+++ PROVIDED MATERIAL

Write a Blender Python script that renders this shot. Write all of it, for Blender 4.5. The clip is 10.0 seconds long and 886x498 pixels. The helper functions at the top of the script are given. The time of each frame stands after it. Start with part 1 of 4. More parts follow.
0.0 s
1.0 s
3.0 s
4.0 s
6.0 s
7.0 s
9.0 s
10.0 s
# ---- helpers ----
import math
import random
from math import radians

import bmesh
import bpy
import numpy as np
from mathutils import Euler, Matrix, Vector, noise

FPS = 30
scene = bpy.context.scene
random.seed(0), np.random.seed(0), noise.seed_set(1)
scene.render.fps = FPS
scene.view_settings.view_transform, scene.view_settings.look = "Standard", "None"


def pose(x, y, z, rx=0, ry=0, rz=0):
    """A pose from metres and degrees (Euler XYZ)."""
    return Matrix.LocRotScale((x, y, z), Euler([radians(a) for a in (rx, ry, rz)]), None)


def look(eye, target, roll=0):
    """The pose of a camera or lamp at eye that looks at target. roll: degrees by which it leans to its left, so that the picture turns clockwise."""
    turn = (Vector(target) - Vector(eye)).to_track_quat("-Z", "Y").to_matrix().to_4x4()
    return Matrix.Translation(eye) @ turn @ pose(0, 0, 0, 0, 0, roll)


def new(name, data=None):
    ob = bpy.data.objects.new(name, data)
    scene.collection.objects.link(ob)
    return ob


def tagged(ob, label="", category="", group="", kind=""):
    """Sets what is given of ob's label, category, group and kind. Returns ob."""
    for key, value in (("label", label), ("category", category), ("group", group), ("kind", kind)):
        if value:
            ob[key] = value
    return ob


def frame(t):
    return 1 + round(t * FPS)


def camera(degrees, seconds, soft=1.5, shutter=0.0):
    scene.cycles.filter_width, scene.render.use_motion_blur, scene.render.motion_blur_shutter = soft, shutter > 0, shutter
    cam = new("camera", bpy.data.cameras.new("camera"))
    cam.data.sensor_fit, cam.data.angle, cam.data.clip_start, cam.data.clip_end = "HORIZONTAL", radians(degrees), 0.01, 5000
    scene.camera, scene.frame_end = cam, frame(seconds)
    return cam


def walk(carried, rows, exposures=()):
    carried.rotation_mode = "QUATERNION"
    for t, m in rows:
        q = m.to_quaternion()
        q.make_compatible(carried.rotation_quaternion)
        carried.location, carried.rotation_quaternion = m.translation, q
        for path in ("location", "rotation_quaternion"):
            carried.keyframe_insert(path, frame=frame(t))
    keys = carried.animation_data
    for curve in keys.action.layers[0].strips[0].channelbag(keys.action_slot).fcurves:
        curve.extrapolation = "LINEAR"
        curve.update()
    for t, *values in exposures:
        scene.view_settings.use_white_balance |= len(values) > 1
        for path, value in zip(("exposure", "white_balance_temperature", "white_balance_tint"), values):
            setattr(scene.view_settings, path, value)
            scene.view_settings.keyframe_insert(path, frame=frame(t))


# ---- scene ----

++++++

● **THE EXERCISE**
Repeat the data exactly. Leave nothing out.

● **SOLUTION BELOW**
Write a Blender Python script that renders this shot. Write all of it, for Blender 4.5. The clip is 10.0 seconds long and 886x498 pixels. The helper functions at the top of the script are given. The time of each frame stands after it. Start with part 1 of 4. More parts follow.
0.0 s
1.0 s
3.0 s
4.0 s
6.0 s
7.0 s
9.0 s
10.0 s
# ---- helpers ----
import math
import random
from math import radians

import bmesh
import bpy
import numpy as np
from mathutils import Euler, Matrix, Vector, noise

FPS = 30
scene = bpy.context.scene
random.seed(0), np.random.seed(0), noise.seed_set(1)
scene.render.fps = FPS
scene.view_settings.view_transform, scene.view_settings.look = "Standard", "None"


def pose(x, y, z, rx=0, ry=0, rz=0):
    """A pose from metres and degrees (Euler XYZ)."""
    return Matrix.LocRotScale((x, y, z), Euler([radians(a) for a in (rx, ry, rz)]), None)


def look(eye, target, roll=0):
    """The pose of a camera or lamp at eye that looks at target. roll: degrees by which it leans to its left, so that the picture turns clockwise."""
    turn = (Vector(target) - Vector(eye)).to_track_quat("-Z", "Y").to_matrix().to_4x4()
    return Matrix.Translation(eye) @ turn @ pose(0, 0, 0, 0, 0, roll)


def new(name, data=None):
    ob = bpy.data.objects.new(name, data)
    scene.collection.objects.link(ob)
    return ob


def tagged(ob, label="", category="", group="", kind=""):
    """Sets what is given of ob's label, category, group and kind. Returns ob."""
    for key, value in (("label", label), ("category", category), ("group", group), ("kind", kind)):
        if value:
            ob[key] = value
    return ob


def frame(t):
    return 1 + round(t * FPS)


def camera(degrees, seconds, soft=1.5, shutter=0.0):
    scene.cycles.filter_width, scene.render.use_motion_blur, scene.render.motion_blur_shutter = soft, shutter > 0, shutter
    cam = new("camera", bpy.data.cameras.new("camera"))
    cam.data.sensor_fit, cam.data.angle, cam.data.clip_start, cam.data.clip_end = "HORIZONTAL", radians(degrees), 0.01, 5000
    scene.camera, scene.frame_end = cam, frame(seconds)
    return cam


def walk(carried, rows, exposures=()):
    carried.rotation_mode = "QUATERNION"
    for t, m in rows:
        q = m.to_quaternion()
        q.make_compatible(carried.rotation_quaternion)
        carried.location, carried.rotation_quaternion = m.translation, q
        for path in ("location", "rotation_quaternion"):
            carried.keyframe_insert(path, frame=frame(t))
    keys = carried.animation_data
    for curve in keys.action.layers[0].strips[0].channelbag(keys.action_slot).fcurves:
        curve.extrapolation = "LINEAR"
        curve.update()
    for t, *values in exposures:
        scene.view_settings.use_white_balance |= len(values) > 1
        for path, value in zip(("exposure", "white_balance_temperature", "white_balance_tint"), values):
            setattr(scene.view_settings, path, value)
            scene.view_settings.keyframe_insert(path, frame=frame(t))


# ---- scene ----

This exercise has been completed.